Contracts for the International Sale of Goods
You have been purchasing widgets from Widget Supply Company for years without any problems. Unfortunately, a dispute arises between you and the supplier so you contact Vandenack Williams LLC to help resolve the dispute.
If the dispute is between two parties that each have a place of business in the United States, we would turn to Article 2 of the Uniform Commercial Code (also known as the UCC) to help interpret the sales agreement between the parties and otherwise determine any default rules to be applied. Article 2 of the UCC is a standard set of laws applicable to the sale of goods. Each state in the United States has adopted some variation of Article 2 of the UCC with the only exception being Louisiana, which has elected to maintain its civil law for governing the sale of goods in the state.
However, what if the place of business for one of the parties is not in the United States? In this case, we would likely need to turn to the United Nations Convention on Contracts for the International Sale of Goods (also known as "CSIG" or the Vienna Sales Convention) to help interpret the agreement and resolve the dispute. The CISG is an international treaty that provides for a uniform set of laws governing the sale of goods between parties located in countries that have ratified the CISG, referred to as "Contracting States." The CISG has been ratified by 80 countries, accounting for almost three-quarters of all world trade. A list of Contracting States may be found at http://cisgw3.law.pace.edu/cisg/countries/cntries.html. The CISG establishes a set of rules governing certain aspects of the making and performance of commercial contracts between sellers and buyers of goods. By adopting the CISG, a country agrees to treat it as part of its own set of laws.
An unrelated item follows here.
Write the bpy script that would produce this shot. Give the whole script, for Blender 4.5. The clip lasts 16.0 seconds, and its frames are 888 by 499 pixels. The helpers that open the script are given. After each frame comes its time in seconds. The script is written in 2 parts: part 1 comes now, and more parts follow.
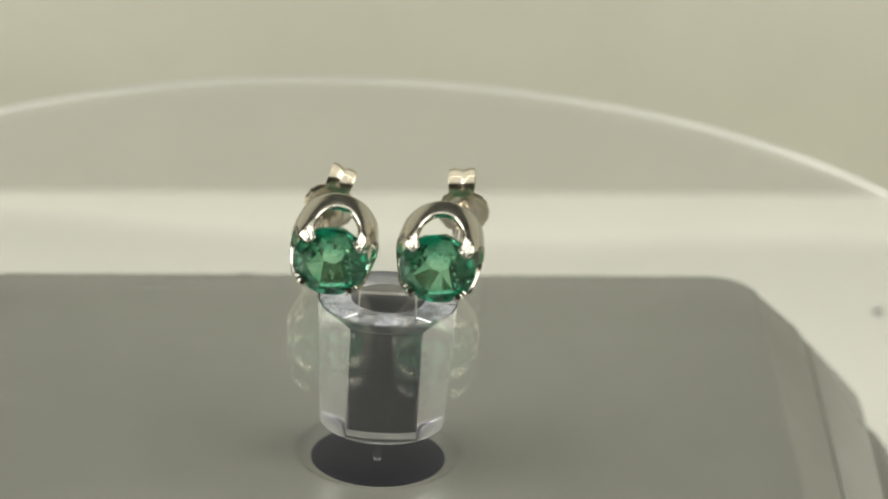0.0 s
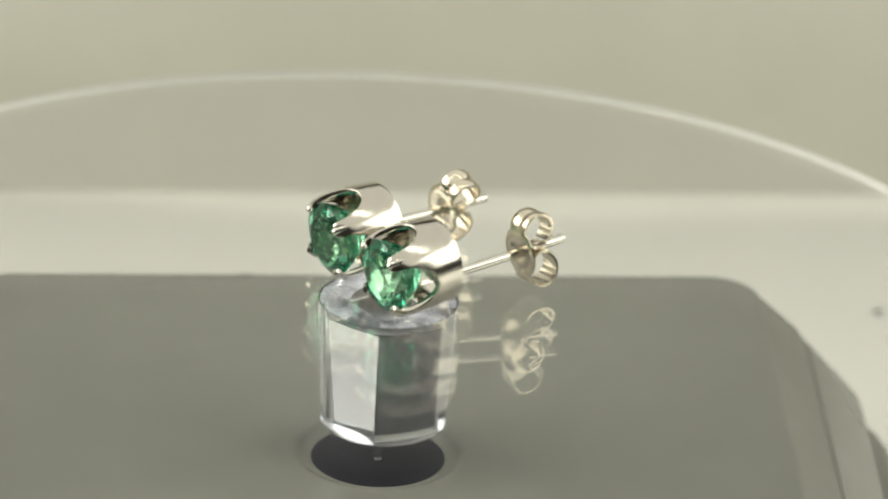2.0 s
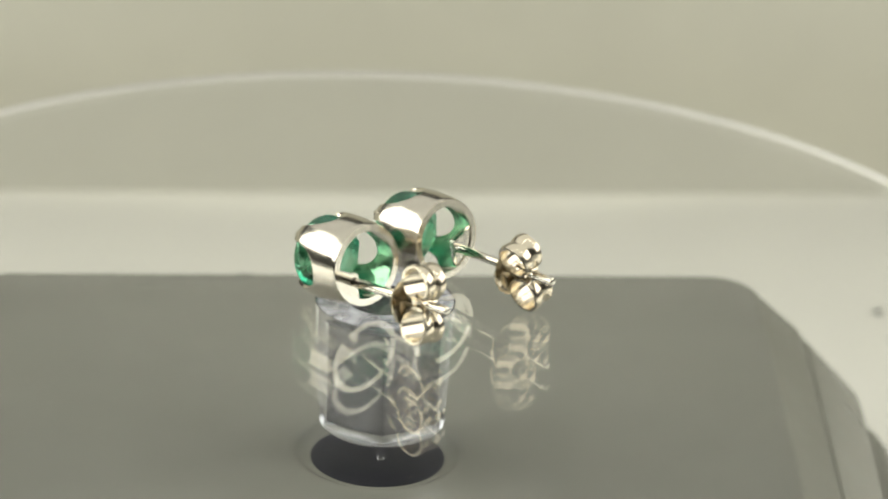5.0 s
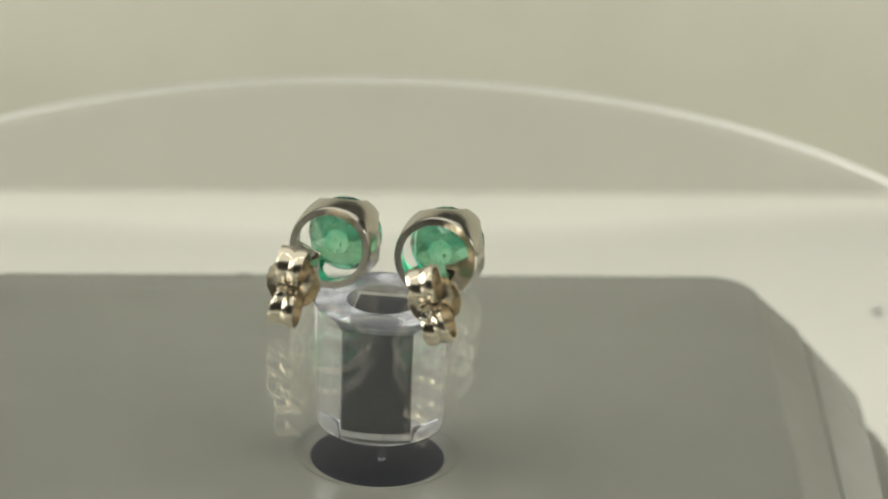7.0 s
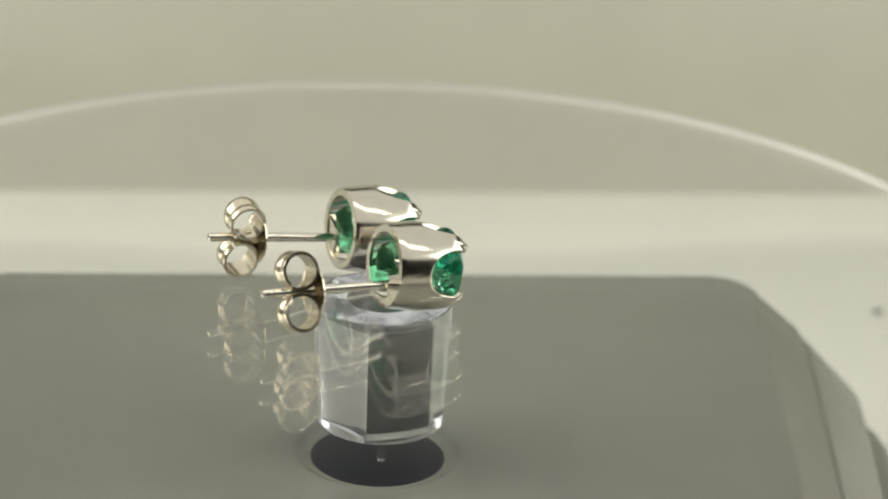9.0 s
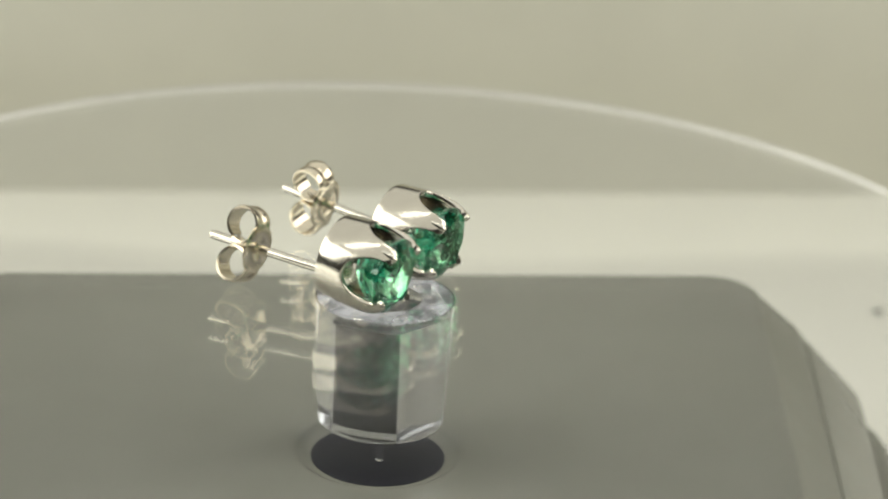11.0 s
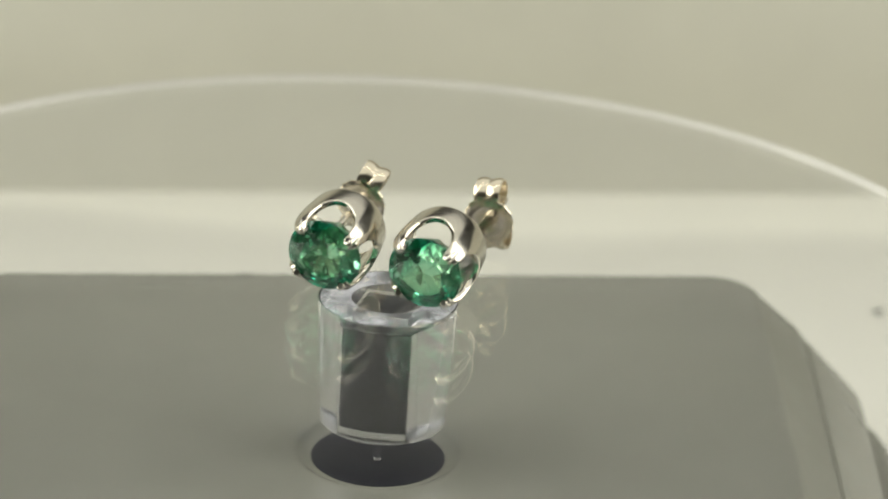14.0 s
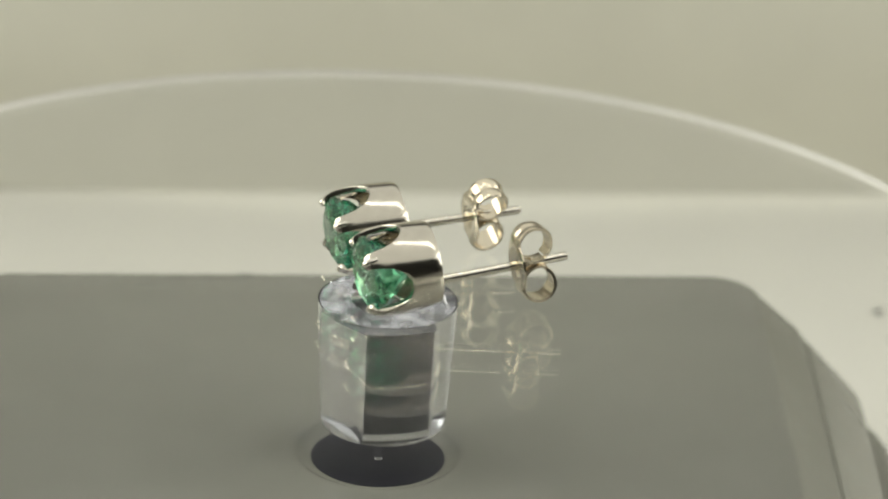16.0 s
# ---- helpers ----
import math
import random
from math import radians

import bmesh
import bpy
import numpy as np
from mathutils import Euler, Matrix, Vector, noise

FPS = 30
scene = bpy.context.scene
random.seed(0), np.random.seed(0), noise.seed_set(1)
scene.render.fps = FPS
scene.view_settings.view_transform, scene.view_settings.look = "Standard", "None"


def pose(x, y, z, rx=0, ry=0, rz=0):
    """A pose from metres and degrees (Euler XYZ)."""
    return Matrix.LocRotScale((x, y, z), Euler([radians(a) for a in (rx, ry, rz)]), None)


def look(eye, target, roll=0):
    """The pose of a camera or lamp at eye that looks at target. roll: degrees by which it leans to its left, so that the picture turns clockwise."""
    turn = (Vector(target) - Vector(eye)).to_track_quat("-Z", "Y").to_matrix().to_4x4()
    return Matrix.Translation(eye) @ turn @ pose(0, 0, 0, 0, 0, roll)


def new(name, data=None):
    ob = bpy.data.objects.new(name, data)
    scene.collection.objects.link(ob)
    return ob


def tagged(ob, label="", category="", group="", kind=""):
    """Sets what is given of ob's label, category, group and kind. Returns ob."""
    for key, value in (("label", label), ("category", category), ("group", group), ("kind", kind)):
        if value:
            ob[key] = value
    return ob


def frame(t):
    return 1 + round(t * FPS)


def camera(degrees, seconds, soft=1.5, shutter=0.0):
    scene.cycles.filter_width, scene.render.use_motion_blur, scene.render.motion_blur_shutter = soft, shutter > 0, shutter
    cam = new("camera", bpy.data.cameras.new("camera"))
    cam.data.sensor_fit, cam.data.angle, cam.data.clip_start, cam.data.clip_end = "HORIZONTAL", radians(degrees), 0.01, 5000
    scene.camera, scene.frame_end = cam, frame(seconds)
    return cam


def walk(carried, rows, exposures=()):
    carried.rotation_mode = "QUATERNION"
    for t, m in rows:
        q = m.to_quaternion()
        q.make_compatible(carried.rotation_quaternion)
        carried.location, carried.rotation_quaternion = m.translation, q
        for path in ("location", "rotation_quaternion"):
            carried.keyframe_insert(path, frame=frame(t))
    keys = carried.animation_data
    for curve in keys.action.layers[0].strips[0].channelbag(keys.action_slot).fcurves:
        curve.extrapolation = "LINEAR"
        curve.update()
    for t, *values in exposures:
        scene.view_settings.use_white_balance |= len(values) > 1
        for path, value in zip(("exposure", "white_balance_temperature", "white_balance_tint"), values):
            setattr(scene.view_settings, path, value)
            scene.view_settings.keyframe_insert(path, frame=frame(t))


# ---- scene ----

MM = 0.001
TURN = 13.44          # seconds for one turn of the platter, clockwise from above
SECONDS = 16.0

# ---- camera: fixed on a stand, long lens ----
cam = camera(17.82, SECONDS, soft=2.0)
cam.data.dof.use_dof = True
cam.data.dof.focus_distance = 0.173
cam.data.dof.aperture_fstop = 46
EYE = Vector((0, -0.162, 0.0688))
AIM = EYE + Vector((0.0198, 0.9259, -0.3773))
# the clip's own exposure drifts by about a tenth of a stop
EXPOSURES = [(0, 0.02), (0.5, 0.06), (1, 0.07), (1.5, 0.03), (2, -0.03), (2.5, -0.09), (3, -0.07), (3.5, -0.05), (4, 0.0), (5.2, -0.05), (6.5, -0.07), (7, 0.0), (7.5, 0.03), (8, 0.0),
             (8.5, -0.05), (9, -0.09), (10.2, -0.09), (11.5, -0.07), (12, -0.11), (12.5, -0.11), (13, -0.02), (13.5, 0.0), (14.5, 0.0), (15, -0.02), (15.5, -0.07), (SECONDS, -0.11)]
walk(cam, [(0, look(EYE, AIM, 2.70)), (SECONDS, look(EYE, AIM, 2.70))], EXPOSURES)

# ---- world and lamps ----
world = bpy.data.worlds.new("world")
scene.world = world
world.use_nodes = True
world.node_tree.nodes["Background"].inputs[0].default_value = (1.0, 0.95, 0.85, 1)
world.node_tree.nodes["Background"].inputs[1].default_value = 0.05


def area_lamp(name, at, to, sx, sy, watts, colour):
    data = bpy.data.lights.new(name, "AREA")
    data.shape, data.size, data.size_y, data.energy, data.color = "RECTANGLE", sx, sy, watts, colour
    ob = new(name, data)
    ob.matrix_basis = look(at, to)
    return ob


WARM = (0.957, 0.956, 0.854)
area_lamp("overhead_softbox", (0.0, 0.085, 0.30), (0, 0.085, 0), 0.80, 0.83, 1.9, WARM)
for x in (-0.11, 0.11):
    area_lamp("led_bar", (x, -0.03, 0.285), (x * 0.5, 0.0, 0), 0.008, 0.22, 0.06, WARM)
area_lamp("side_lamp_west", (-0.40, 0.0, 0.21), (0, 0.0, 0.01), 0.46, 0.26, 1.6, WARM)
area_lamp("side_lamp_east", (0.40, 0.0, 0.21), (0, 0.0, 0.01), 0.46, 0.26, 1.2, WARM)


# ---- materials ----
def material(name, colour, rough=0.5, metal=0.0, grain=0.0, grain_size=1.0, spread=0.15, bump=0.0, **more):
    """Principled surface with two scales of variation; grain_size in millimetres."""
    m = bpy.data.materials.new(name)
    m.use_nodes = True
    nt = m.node_tree
    b = nt.nodes["Principled BSDF"]
    b.inputs["Base Color"].default_value = (*colour, 1)
    b.inputs["Roughness"].default_value = rough
    b.inputs["Metallic"].default_value = metal
    for k, v in more.items():
        b.inputs[k.replace("_", " ")].default_value = v
    if grain or bump:
        tc = nt.nodes.new("ShaderNodeTexCoord")
        big, fine = nt.nodes.new("ShaderNodeTexNoise"), nt.nodes.new("ShaderNodeTexNoise")
        for n, k in ((big, 0.12), (fine, 1.0)):
            n.inputs["Scale"].default_value = 1000 / grain_size * k
            n.inputs["Detail"].default_value = 5
            nt.links.new(tc.outputs["Object"], n.inputs["Vector"])
        mixf = nt.nodes.new("ShaderNodeMath")
        mixf.operation = "ADD"
        nt.links.new(big.outputs["Fac"], mixf.inputs[0])
        nt.links.new(fine.outputs["Fac"], mixf.inputs[1])
        if grain:
            ramp = nt.nodes.new("ShaderNodeMapRange")
            ramp.inputs["From Min"].default_value, ramp.inputs["From Max"].default_value = 0.6, 1.4
            ramp.inputs["To Min"].default_value, ramp.inputs["To Max"].default_value = 1 - grain, 1 + grain
            nt.links.new(mixf.outputs[0], ramp.inputs["Value"])
            mul = nt.nodes.new("ShaderNodeVectorMath")
            mul.operation = "SCALE"
            mul.inputs[0].default_value = colour
            nt.links.new(ramp.outputs[0], mul.inputs["Scale"])
            nt.links.new(mul.outputs[0], b.inputs["Base Color"])
            rr = nt.nodes.new("ShaderNodeMapRange")
            rr.inputs["From Min"].default_value, rr.inputs["From Max"].default_value = 0.6, 1.4
            rr.inputs["To Min"].default_value, rr.inputs["To Max"].default_value = rough * (1 - spread), min(1, rough * (1 + spread))
            nt.links.new(mixf.outputs[0], rr.inputs["Value"])
            nt.links.new(rr.outputs[0], b.inputs["Roughness"])
        if bump:
            bp = nt.nodes.new("ShaderNodeBump")
            bp.inputs["Strength"].default_value = bump
            bp.inputs["Distance"].default_value = 0.05 * MM
            nt.links.new(mixf.outputs[0], bp.inputs["Height"])
            nt.links.new(bp.outputs[0], b.inputs["Normal"])
    return m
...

The purpose of the CISG is to make it easier and more economical to buy and sell raw materials, commodities and manufactured goods in international commerce. Predictability in the law helps reduce the cost of negotiating and entering into such agreements. In international transactions, there is often doubt about which country’s law will control should a dispute arise. The law applicable to the sale of goods for one country often differs from that of another country. Fear of the unknown often prevents a party from accepting the “foreign” laws of the other party. Where there is doubt about the rules that apply, and a divergence as to the impact each set of rules would have on the agreement, the parties cannot be sure of their rights and obligations. Legal uncertainty makes it more difficult to negotiate a contract and resolve any later disputes. The CISG attempts to reduce this uncertainty.
The CISG, like the UCC, contains rules governing the making and interpretation of contracts for the sale of goods. The CISG also contains rules governing the obligations of each of the parties and remedies for failure to comply with such obligations. The CISG, like the UCC, does not deprive sellers and buyers of the freedom to mold their contracts to their own specifications. Generally, the parties are free to modify the rules established by the CISG or even agree that the CISG does not apply and designate the domestic laws of a particular country to be applied to the contract.
While the CISG can be characterized as being generally consistent with the UCC, there are some differences, such as:
- Revocable Offers – The CISG has a greater tendency to treat offers as irrevocable as compared to the UCC.
- "Battle of Forms" – Under the CISG, a reply to an offer that purports to be an acceptance, but has additions, limitations or other modifications is generally considered to be a rejection and counteroffer. The UCC, on the other hand, tries to avoid this “battle of forms” and allows an expression of acceptance to be operative, unless the acceptance states that it is conditioned on the offeror consenting to the additional or different terms contained in the acceptance. Under Article 19 of the CISG, additional or different terms in an acceptance prevent a contract from arising unless the terms are not material and the offeror does not object to them. In contrast, under the UCC, the addition of, for example, an arbitration provision in an acceptance would not keep a contract from being formed between the parties. Under the CISG, it is likely that there would not be a contract at all.
- Writing Requirement – Under the UCC's statute of frauds, oral contracts for the sale of goods of $500 or more are generally not enforceable. The CISG frowns on such formalities. Unless otherwise specified by a Contracting State, the CISG does not require that a sales contract be reduced to writing and may be proved by any means, including witness testimony. Some Contracting States have not adopted this approach. For example, China, the Russian Federation and Argentina require a contract to be in writing even if the CISG is used to govern the understanding of the parties.
Even though the UCC and CISG are very similar in many respects, there are still differences that may have a material impact on your transaction. Therefore, it is generally recommended that you execute a written agreement for the sale/purchase of international goods, with such writing specifically addressing which law will be applied to interpretation and construction of the contract.